19. De slotsom is dat grief 4 gedeeltelijk slaagt.
Slotsom
20. Het hof zal de vordering van [geïntimeerden] toewijzen tot een bedrag van € 6.522,82, vermeerderd met de wettelijke rente over dit bedrag vanaf 2 november 2006, de door [geïntimeerden] gevorderde ingangsdatum. Daarnaast is toewijsbaar het door de rechtbank toegewezen bedrag van € 904,00 aan buitengerechtelijke kosten, vermeerderd met de wettelijke rente over dit bedrag vanaf 16 januari 2007. Tegen de beslissing van de rechtbank op dit punt zijn geen grieven gericht. Nu de vordering van [geïntimeerden] weliswaar gedeeltelijk is afgewezen, maar [geïntimeerden] ten aanzien van de meeste partijen verdeeld houdende rechtsvragen in het gelijk zijn gesteld, is Reinigingsservice terecht veroordeeld in de proceskosten van het geding in eerste aanleg, voor wat betreft de vordering in conventie. Het hof zal dit onderdeel van het vonnis bekrachtigen, maar het vonnis voor het overige vernietigen.
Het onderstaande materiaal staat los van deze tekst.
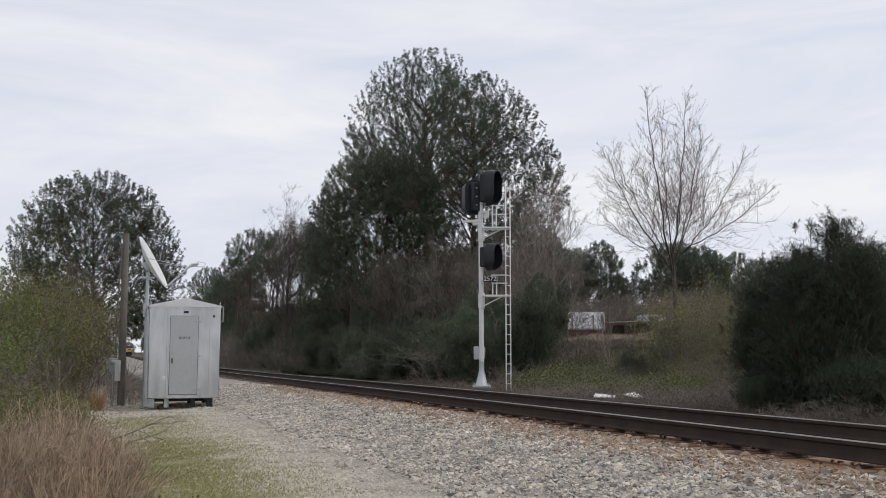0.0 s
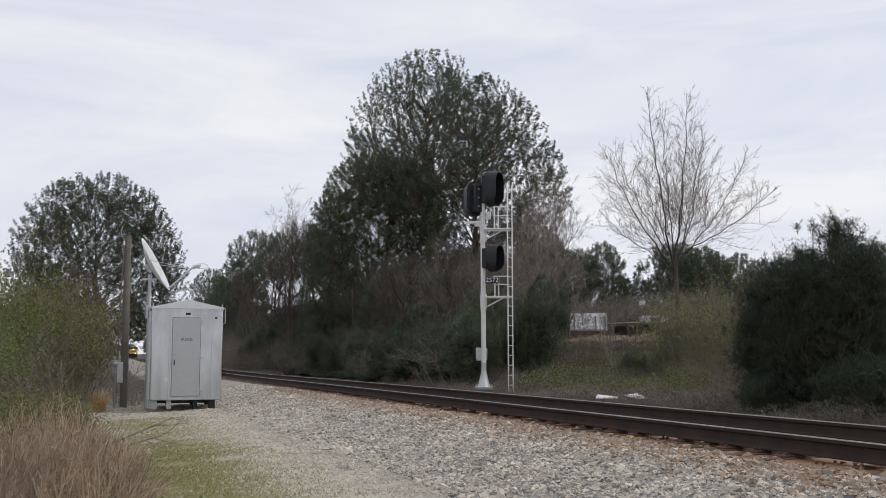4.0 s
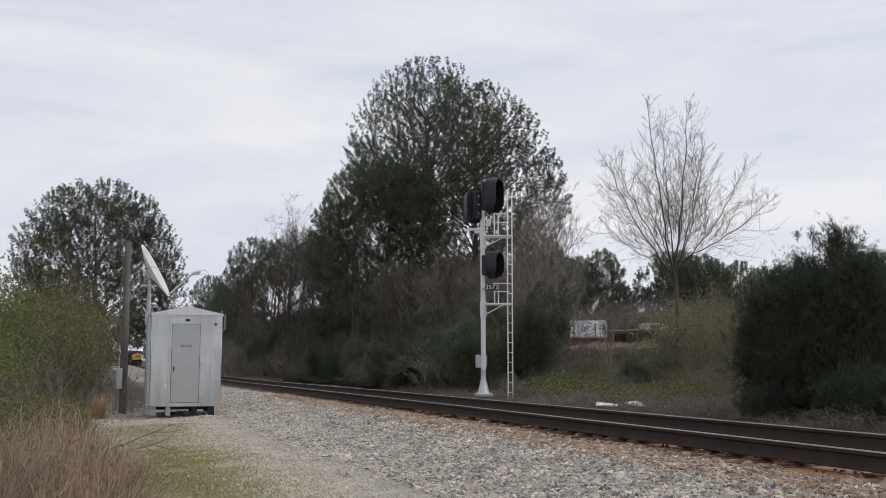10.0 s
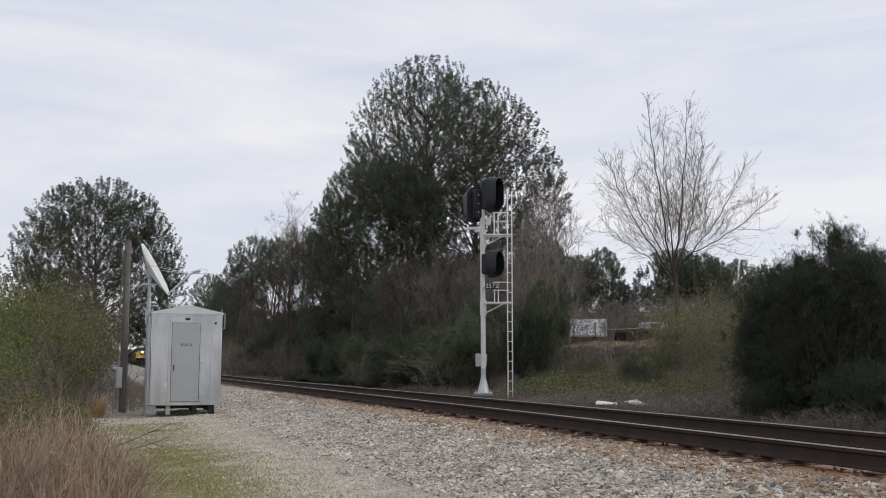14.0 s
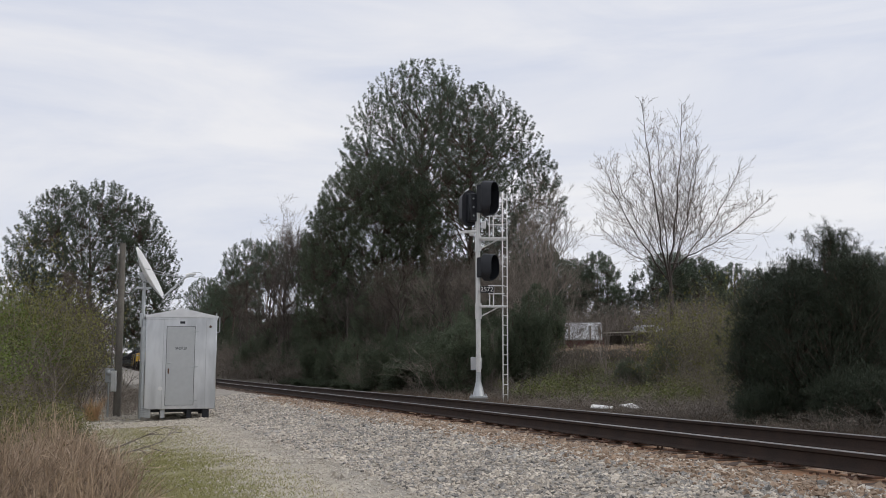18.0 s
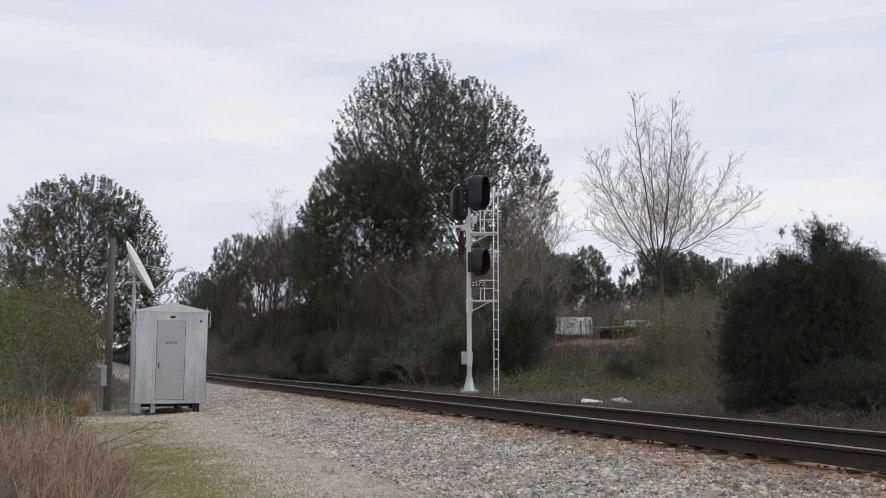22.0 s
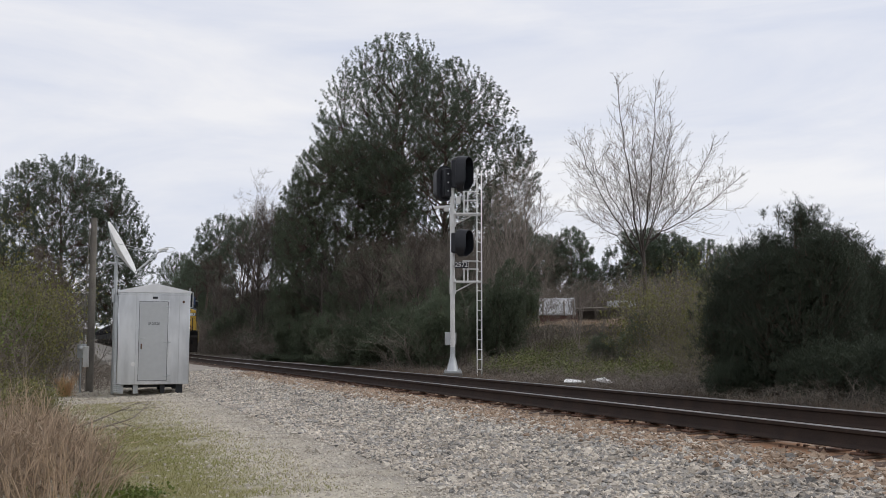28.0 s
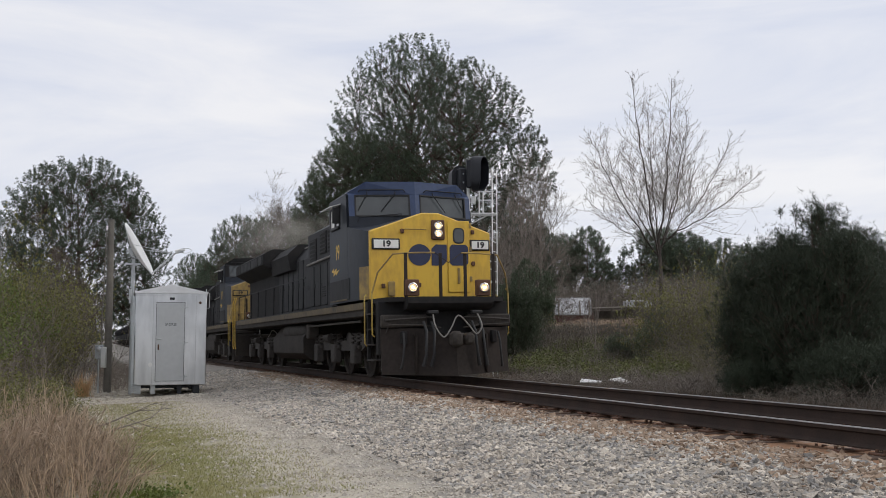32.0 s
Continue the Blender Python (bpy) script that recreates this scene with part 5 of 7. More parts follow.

21. In het arrest van 2 september 2008 heeft het hof al overwogen dat ook grief 5, die zich keert tegen de proceskostenveroordeling in voorwaardelijke reconventie, slaagt en dat een proceskostenveroordeling achterwege had moeten blijven.
22. Het hof zal de proceskosten van het geding in hoger beroep wel compenseren. Redengevend daarvoor is dat in de procedure in hoger beroep de vraag naar de omvang van de schade een centrale rol heeft gespeeld. Op dit onderdeel is Reinigingsservice op belangrijke punten in het gelijk gesteld. Bovendien heeft hij terecht geageerd tegen de proceskostenveroordeling in voorwaardelijke reconventie, terwijl [geïntimeerden] het onjuiste standpunt hebben ingenomen dat deze proceskostenveroordeling terecht is uitgesproken.
De beslissing:
Het gerechtshof:
vernietigt het vonnis d.d. 11 juli 2007 voor zover in conventie en in voorwaardelijke reconventie gewezen, behoudens voor wat betreft de proceskostenveroordeling in conventie en de uitvoerbaar verklaring bij voorraad van die proceskostenveroordeling;
en in zoverre opnieuw rechtdoende in conventie:
- veroordeelt Reinigingsservice om aan [geïntimeerden] te betalen een bedrag van
€ 6.522,82, vermeerderd met de wettelijke rente over dit bedrag vanaf 2 november 2006 tot aan het tijdstip van volledige betaling en tot een bedrag € 904,00, vermeerderd met de wettelijke rente over dit bedrag vanaf 16 januari 2007 tot aan het tijdstip van volledige betaling;
- verklaart deze veroordeling uitvoerbaar bij voorraad;
belast ieder der partijen met de eigen proceskosten van het geding in hoger beroep;
wijst het meer of anders gevorderde af.
Aldus gewezen door mrs. Mollema, voorzitter, Rowel-van der Linde en De Hek, raden, en uitgesproken door de rolraadsheer ter openbare terechtzitting van dit hof van dinsdag 30 december 2008 in bijzijn van de griffier.